What is expected
The first line to copy is the one with "4. More parts follow."; the last is the one with "return p, unit((p". Copy each line in that range exactly, leaving out all others.

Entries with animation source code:
•••

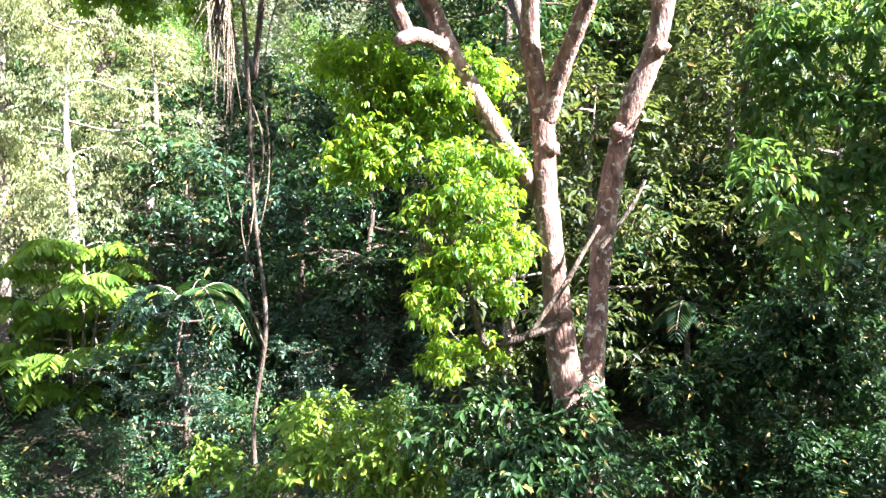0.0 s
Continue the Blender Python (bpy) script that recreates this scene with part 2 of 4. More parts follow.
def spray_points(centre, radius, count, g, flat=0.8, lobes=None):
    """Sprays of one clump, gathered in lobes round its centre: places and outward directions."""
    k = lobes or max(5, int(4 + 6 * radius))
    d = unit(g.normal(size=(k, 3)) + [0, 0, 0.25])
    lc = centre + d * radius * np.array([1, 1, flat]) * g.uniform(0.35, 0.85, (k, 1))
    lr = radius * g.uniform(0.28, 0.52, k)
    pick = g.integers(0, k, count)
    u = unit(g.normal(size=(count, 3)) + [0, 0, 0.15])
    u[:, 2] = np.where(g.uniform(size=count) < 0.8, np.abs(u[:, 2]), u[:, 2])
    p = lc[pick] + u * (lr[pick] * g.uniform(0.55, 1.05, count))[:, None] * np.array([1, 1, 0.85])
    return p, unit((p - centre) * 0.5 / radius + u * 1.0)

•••

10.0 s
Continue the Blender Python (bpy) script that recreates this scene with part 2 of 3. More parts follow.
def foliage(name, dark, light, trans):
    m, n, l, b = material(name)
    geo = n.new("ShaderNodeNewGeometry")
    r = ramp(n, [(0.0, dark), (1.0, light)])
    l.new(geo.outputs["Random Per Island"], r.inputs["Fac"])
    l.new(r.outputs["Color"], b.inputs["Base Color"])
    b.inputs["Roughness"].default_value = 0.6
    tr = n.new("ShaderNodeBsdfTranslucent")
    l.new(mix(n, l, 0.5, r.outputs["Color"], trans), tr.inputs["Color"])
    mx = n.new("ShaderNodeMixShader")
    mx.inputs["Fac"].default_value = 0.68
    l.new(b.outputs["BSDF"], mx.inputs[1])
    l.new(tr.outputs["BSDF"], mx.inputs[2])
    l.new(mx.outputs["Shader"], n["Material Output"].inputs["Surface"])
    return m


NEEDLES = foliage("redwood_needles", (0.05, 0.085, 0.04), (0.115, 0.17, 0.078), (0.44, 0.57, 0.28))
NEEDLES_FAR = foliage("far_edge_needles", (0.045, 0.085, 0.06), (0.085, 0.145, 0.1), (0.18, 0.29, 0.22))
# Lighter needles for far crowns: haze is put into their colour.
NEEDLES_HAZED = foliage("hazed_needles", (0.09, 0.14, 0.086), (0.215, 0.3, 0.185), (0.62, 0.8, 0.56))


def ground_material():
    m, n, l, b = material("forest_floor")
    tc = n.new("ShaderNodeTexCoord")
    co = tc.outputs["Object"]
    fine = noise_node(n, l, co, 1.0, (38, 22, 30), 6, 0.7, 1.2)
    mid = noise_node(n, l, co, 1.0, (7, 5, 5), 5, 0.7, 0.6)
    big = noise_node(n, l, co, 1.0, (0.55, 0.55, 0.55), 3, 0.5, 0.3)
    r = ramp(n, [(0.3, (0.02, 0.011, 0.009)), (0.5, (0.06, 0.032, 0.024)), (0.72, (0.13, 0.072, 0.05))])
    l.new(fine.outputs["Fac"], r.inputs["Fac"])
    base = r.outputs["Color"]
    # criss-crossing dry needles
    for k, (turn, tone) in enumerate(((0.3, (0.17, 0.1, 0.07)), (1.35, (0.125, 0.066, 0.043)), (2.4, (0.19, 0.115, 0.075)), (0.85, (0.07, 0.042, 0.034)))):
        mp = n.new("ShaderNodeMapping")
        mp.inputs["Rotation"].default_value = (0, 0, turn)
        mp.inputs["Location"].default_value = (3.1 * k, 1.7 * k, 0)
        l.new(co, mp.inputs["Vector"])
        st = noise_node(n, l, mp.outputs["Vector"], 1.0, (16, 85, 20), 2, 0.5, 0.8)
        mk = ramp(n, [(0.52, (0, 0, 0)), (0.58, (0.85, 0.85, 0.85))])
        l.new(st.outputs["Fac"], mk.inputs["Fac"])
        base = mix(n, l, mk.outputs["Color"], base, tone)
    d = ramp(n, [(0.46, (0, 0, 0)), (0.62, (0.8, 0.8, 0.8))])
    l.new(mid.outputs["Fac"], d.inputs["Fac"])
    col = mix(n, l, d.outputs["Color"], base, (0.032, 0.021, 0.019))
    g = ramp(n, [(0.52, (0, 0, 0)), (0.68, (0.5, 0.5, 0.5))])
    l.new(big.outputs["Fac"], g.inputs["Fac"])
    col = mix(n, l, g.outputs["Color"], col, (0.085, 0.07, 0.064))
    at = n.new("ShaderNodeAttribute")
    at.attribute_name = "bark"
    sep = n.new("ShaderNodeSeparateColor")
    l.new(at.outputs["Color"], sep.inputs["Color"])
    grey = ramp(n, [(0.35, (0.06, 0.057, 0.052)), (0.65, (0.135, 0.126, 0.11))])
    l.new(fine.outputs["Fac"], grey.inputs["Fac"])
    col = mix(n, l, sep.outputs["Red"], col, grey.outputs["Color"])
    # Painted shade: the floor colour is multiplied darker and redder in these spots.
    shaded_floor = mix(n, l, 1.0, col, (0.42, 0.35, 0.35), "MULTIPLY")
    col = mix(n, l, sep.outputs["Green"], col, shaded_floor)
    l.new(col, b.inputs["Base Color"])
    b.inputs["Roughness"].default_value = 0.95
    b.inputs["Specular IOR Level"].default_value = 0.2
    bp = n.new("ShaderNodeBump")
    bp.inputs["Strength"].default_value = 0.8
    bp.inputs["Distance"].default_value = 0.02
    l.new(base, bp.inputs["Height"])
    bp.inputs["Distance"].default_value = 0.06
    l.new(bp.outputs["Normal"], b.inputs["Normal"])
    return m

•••

Complete answer
Continue the Blender Python (bpy) script that recreates this scene with part 2 of 4. More parts follow.
def spray_points(centre, radius, count, g, flat=0.8, lobes=None):
    """Sprays of one clump, gathered in lobes round its centre: places and outward directions."""
    k = lobes or max(5, int(4 + 6 * radius))
    d = unit(g.normal(size=(k, 3)) + [0, 0, 0.25])
    lc = centre + d * radius * np.array([1, 1, flat]) * g.uniform(0.35, 0.85, (k, 1))
    lr = radius * g.uniform(0.28, 0.52, k)
    pick = g.integers(0, k, count)
    u = unit(g.normal(size=(count, 3)) + [0, 0, 0.15])
    u[:, 2] = np.where(g.uniform(size=count) < 0.8, np.abs(u[:, 2]), u[:, 2])
    p = lc[pick] + u * (lr[pick] * g.uniform(0.55, 1.05, count))[:, None] * np.array([1, 1, 0.85])
    return p, unit((p - centre) * 0.5 / radius + u * 1.0)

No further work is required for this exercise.